Сижу я, будто, за чайным столом и ем сухари, а передо мной стоит мальчик с длинным личиком. Кто-то говорит из-под стола, что это не мальчик, а собака.
— А почему ты на ногах стоишь? — спрашиваю я мальчика.
— Это нам с прошлого года велено.
А я все еще не верю, что передо мной не мальчик, а собака.
— А ушами ты умеешь шевелить?
Мальчик пошевелил ушами.
И снова из-под стола раздался голос:
— Кто ушами шевелит, тот собачий сын.
Мальчик не спеша отходит от стола, и теперь для меня стало ясно, что это не мальчик, а собака: он шел вперевалку, неловко, а сзади торчал хвостик...
— — —
Тут я и проснулся.
— — —
Пересмотрев много сонников персидских и алыберских и нашего Мартына Задеку, прочитав Тепетник и Волховник, ища объяснения моим снам, я нашел, что видеть во сне проповедников нравственности или несколько штук (нечетное число) истухших окуней — к вероломству, видеть танцы — хорошо, а если сам танцуешь — нехорошо, пчелу видеть — слезы, видеть же черную перчатку,
блины, красных раков и часы — к неприятности; вымазаться навозом — к деньгам, сесть в навоз — к большому горю; а если увидишь ноги у змеи — умрешь.Бедовая доля{*}
Часть I
—————
Предлагая вниманию благосклонного читателя мои путаные, пересыпанные глупостями рассказы, — считаю долгом предуведомить, что вышли они из-под моего пера не как плод взбаламученной фантазии, а как безыскусное описание подлинных ночных приключений, в которых руководил мной вожатый ночи — Сон.
—————
5. ИВАН ГРОЗНЫЙ
И ровно и вперегонку, уступая и толкаясь, мы бежим по Моросейке на Красную площадь. Все мы спешим к Лобному месту послушать Объявление, о котором возвещалось с перекрестков и в тупиках.
На Спасской башне уж пропели часы полдень.

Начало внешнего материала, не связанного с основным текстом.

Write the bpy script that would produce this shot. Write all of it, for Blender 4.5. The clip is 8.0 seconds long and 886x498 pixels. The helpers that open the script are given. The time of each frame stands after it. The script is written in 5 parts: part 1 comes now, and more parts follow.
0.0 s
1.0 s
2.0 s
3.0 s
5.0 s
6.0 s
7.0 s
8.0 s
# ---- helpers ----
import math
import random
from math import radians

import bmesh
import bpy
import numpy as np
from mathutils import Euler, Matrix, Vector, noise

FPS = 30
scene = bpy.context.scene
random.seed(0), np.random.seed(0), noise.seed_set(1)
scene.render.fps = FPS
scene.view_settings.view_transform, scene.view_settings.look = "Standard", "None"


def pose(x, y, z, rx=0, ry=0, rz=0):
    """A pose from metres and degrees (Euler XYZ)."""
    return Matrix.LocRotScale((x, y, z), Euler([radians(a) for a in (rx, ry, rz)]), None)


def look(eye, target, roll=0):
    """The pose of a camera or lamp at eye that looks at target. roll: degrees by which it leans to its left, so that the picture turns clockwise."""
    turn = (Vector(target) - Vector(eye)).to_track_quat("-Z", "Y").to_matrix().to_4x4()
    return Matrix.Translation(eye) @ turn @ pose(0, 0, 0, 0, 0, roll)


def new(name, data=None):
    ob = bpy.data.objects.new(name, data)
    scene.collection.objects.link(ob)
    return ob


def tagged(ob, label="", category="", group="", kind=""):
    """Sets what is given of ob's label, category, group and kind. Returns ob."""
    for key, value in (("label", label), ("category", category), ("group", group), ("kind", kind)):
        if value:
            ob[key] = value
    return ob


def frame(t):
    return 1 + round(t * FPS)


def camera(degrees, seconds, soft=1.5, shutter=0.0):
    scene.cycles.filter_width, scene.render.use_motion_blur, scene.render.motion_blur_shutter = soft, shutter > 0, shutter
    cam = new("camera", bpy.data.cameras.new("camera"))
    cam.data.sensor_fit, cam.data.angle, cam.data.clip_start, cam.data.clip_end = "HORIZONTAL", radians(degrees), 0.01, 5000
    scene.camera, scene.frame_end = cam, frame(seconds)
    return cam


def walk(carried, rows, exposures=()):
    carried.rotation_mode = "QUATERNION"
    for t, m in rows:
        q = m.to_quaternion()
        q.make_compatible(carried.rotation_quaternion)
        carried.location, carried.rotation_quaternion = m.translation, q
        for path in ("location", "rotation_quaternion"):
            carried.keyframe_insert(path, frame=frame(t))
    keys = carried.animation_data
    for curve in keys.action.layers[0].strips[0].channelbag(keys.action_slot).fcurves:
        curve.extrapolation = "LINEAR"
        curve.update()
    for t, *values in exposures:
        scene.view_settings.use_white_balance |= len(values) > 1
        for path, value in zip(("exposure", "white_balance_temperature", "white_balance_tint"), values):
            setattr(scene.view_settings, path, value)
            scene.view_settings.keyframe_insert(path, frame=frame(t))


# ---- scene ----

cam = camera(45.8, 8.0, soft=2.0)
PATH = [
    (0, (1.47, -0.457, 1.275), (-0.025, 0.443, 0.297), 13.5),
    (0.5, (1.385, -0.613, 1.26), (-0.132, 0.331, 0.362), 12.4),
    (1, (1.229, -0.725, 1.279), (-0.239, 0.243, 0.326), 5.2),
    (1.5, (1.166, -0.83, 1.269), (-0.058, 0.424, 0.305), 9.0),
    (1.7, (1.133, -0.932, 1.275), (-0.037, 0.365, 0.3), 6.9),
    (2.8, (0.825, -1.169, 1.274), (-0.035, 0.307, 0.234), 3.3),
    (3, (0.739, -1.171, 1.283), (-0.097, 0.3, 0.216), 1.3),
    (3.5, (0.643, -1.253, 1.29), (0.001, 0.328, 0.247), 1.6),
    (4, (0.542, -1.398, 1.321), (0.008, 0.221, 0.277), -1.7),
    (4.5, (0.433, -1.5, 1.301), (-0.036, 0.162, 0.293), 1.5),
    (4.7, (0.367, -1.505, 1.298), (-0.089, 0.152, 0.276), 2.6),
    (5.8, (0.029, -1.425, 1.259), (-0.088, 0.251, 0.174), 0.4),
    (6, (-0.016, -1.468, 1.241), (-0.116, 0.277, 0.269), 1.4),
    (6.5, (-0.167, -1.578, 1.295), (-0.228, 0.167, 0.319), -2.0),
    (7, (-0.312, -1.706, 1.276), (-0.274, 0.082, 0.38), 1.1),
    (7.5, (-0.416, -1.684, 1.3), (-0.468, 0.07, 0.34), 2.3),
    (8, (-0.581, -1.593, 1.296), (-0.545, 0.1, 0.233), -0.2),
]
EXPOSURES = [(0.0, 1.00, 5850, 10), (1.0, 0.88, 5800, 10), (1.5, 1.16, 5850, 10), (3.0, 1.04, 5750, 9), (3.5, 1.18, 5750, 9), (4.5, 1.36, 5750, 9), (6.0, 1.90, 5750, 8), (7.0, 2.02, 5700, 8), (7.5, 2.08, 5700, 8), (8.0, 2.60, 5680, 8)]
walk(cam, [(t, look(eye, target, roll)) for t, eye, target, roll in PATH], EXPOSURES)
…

Народ все прибывал. Но Лобное место оставалось свободным, и только какие-то мальчишки по временам завладевали им тотчас же к общему удовольствию и развлечению летели вверх тормашками.

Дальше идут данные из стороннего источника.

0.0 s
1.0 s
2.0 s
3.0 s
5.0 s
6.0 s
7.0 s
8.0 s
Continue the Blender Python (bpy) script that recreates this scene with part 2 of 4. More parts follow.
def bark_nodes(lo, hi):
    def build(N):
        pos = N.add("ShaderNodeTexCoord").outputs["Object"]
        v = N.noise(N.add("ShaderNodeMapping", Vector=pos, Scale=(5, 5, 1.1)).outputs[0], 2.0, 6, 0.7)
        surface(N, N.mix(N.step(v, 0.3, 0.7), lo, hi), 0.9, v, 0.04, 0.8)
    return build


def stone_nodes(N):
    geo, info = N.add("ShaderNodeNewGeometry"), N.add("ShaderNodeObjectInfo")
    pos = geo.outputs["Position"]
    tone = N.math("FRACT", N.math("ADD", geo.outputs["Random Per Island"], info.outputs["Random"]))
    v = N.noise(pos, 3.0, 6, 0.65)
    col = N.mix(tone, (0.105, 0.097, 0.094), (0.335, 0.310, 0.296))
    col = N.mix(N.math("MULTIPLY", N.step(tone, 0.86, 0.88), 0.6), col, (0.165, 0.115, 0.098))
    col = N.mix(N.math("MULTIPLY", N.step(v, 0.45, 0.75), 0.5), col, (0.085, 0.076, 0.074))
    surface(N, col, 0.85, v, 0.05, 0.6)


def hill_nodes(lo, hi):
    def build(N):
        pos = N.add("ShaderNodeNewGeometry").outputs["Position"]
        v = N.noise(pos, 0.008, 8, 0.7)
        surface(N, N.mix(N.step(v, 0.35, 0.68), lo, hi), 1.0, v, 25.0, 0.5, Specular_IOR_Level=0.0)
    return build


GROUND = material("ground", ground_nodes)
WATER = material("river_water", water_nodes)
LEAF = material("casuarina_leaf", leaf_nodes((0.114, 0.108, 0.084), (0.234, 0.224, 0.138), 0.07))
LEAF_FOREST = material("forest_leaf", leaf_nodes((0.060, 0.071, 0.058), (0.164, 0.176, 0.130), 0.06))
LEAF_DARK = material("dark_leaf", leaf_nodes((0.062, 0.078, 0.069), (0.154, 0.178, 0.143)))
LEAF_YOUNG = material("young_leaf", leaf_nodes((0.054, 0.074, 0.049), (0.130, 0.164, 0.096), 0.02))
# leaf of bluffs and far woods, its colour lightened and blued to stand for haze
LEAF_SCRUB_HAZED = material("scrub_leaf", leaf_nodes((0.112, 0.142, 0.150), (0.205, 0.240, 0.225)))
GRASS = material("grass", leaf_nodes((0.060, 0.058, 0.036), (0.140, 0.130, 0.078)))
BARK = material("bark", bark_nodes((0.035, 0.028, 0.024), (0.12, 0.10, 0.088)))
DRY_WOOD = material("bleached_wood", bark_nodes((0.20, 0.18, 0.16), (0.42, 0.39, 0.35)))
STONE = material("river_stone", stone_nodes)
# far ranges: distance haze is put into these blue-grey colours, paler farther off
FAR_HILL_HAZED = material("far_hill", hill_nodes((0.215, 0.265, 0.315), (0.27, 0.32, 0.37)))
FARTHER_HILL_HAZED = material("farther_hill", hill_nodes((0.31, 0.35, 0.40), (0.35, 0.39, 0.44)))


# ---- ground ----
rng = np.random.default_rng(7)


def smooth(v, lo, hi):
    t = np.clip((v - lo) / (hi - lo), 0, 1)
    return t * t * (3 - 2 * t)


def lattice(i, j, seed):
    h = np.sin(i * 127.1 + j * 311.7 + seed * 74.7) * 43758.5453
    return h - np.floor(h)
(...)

С помощью знакомого полотера с Зацепы я взобрался на кровлю Василия Блаженного, и от меня прекрасно видно было даже всякую мелочь.
Наконец, толпа, крякнув, осадила, головы обнажились, а на Лобном месте показался маленький человечек; он быль в высоких воротничках и смокинге, а голова его была повязана платком по-бабьи.

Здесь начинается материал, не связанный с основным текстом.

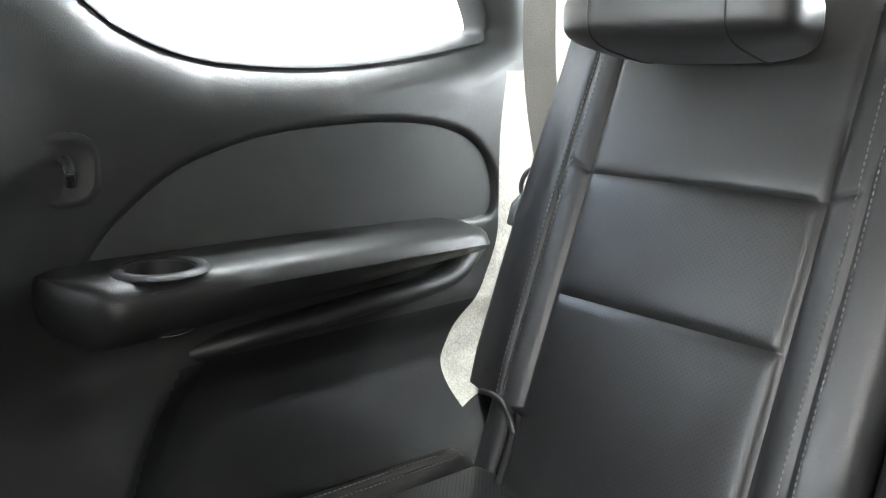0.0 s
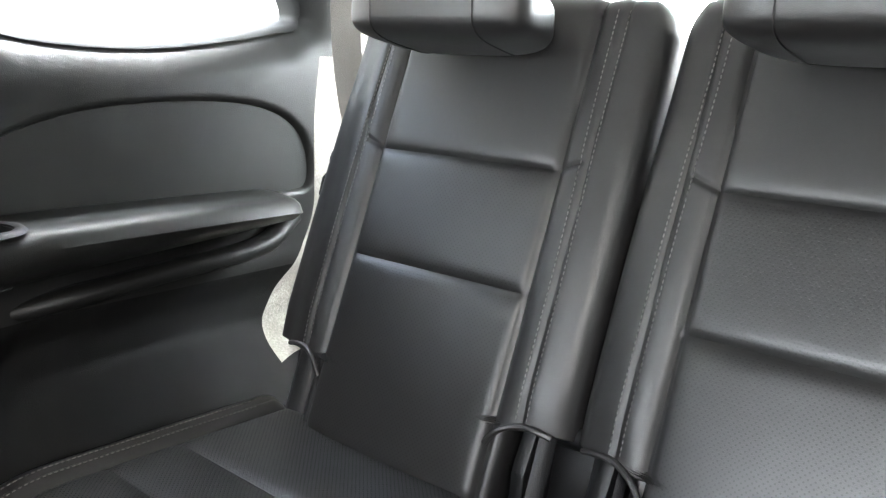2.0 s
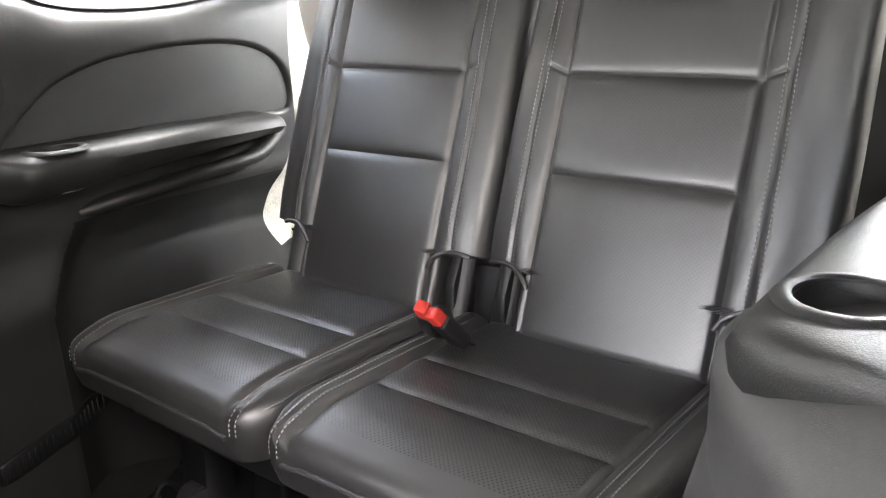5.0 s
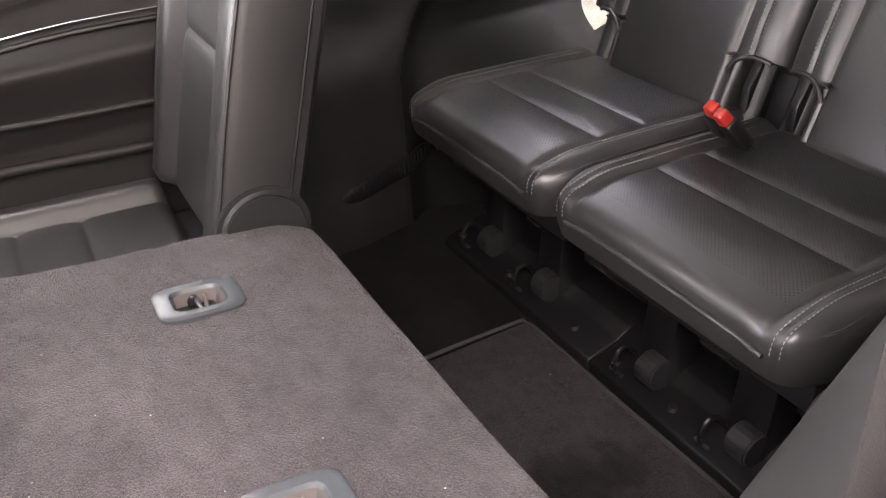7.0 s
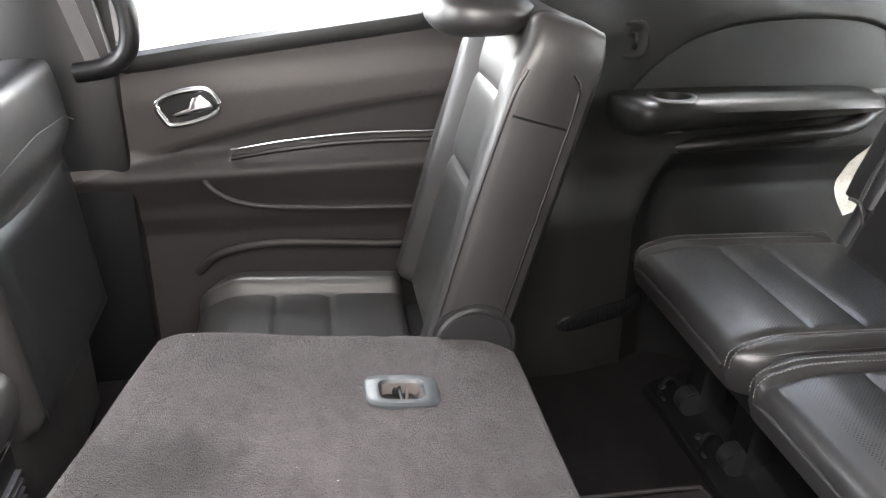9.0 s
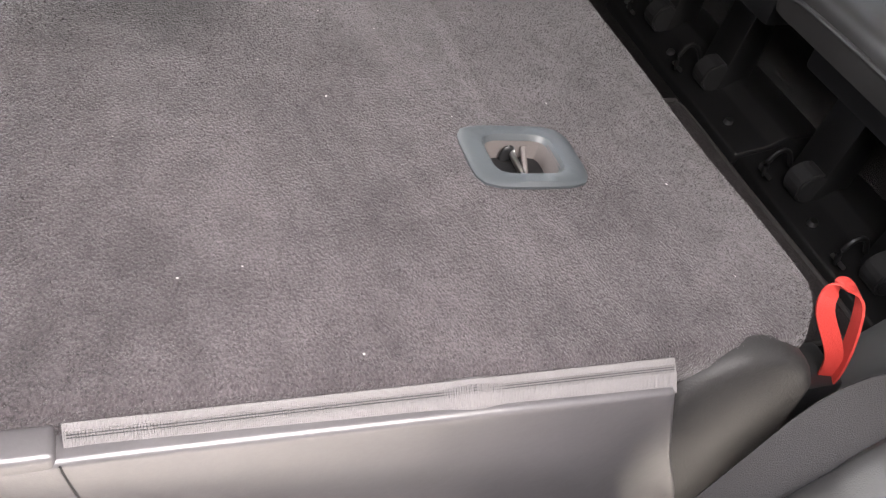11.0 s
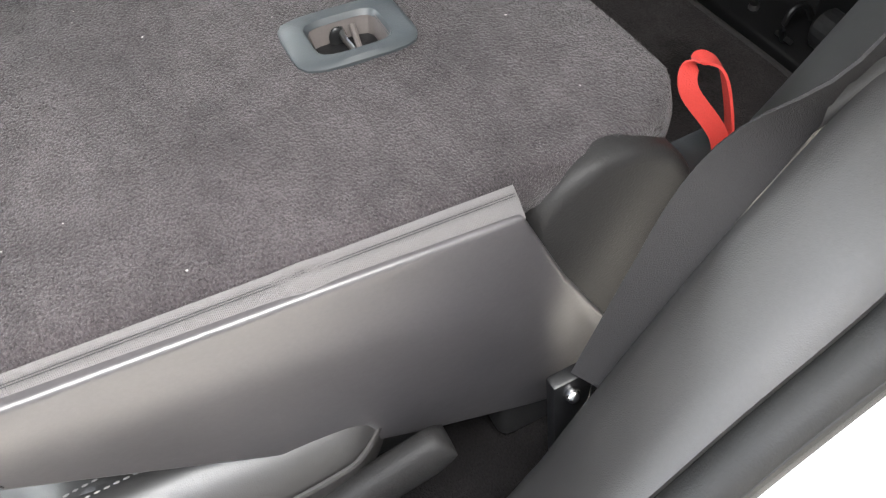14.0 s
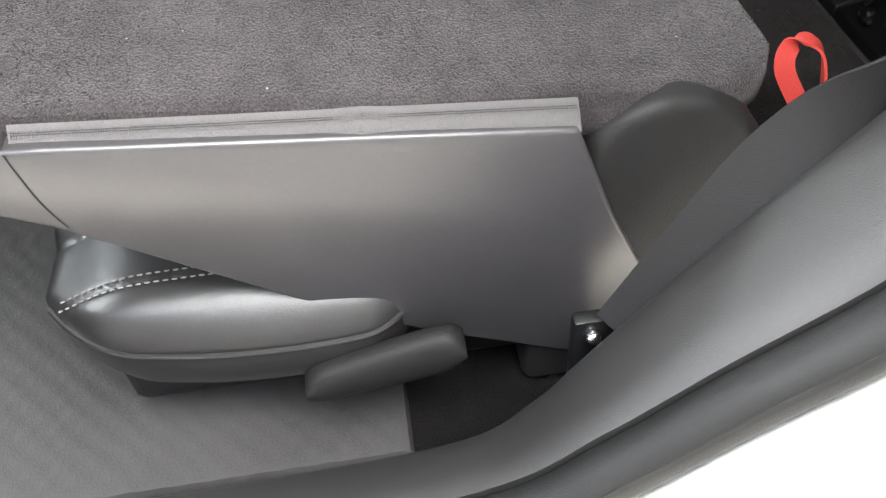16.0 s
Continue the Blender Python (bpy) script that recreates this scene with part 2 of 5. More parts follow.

— Юродивый, — прокатилось по площади из уст в уста, — это юродивый сам.
На Спасской башне снова пропели часы и пели долго: тринадцать.
— Садитесь, господа, — сказал Юродивый, кланяясь на все четыре стороны: Кремлю, Замоскворечью, Историческому музею и Рядам.
Так как я сидел, то, не смея ослушаться, все-таки подобрался, будто усаживаясь, все же прочие, стоявшие внизу, хотя и было не совсем удобно, беспрекословно присели.
— Милостивые государыни и милостивые государи, — запел Юродивый знаменным распевом, — все мы учились заповедям, и всякий знает, что их десять штук. Не так ли, десять штук?
И в ответ прогудела толпа, как гудят Воистину воскрес на Пасхе в церквах.
— Ну, вот, господа, — продолжал Юродивый тем же распевом, — а на самом деле их не десять, а четырнадцатъ. Отцы наши утаили от нас, но и они мудрые, да и все мы искони блюли их все четырнадцать.
— Блюли, — проблеяла толпа.
— А! вот, видите! — пропел Юродивый, — а теперь по исчислениям Кугельгейма фон Густава пришло время провозгласить их полностью и начать исполнять не тайно, а в открытую. Внимайте же и пишите в сердце, вот новые заповеди:
11-я. — Не зевай.
12-я. — Ешь пирог с грибами, а язык держи за зубами.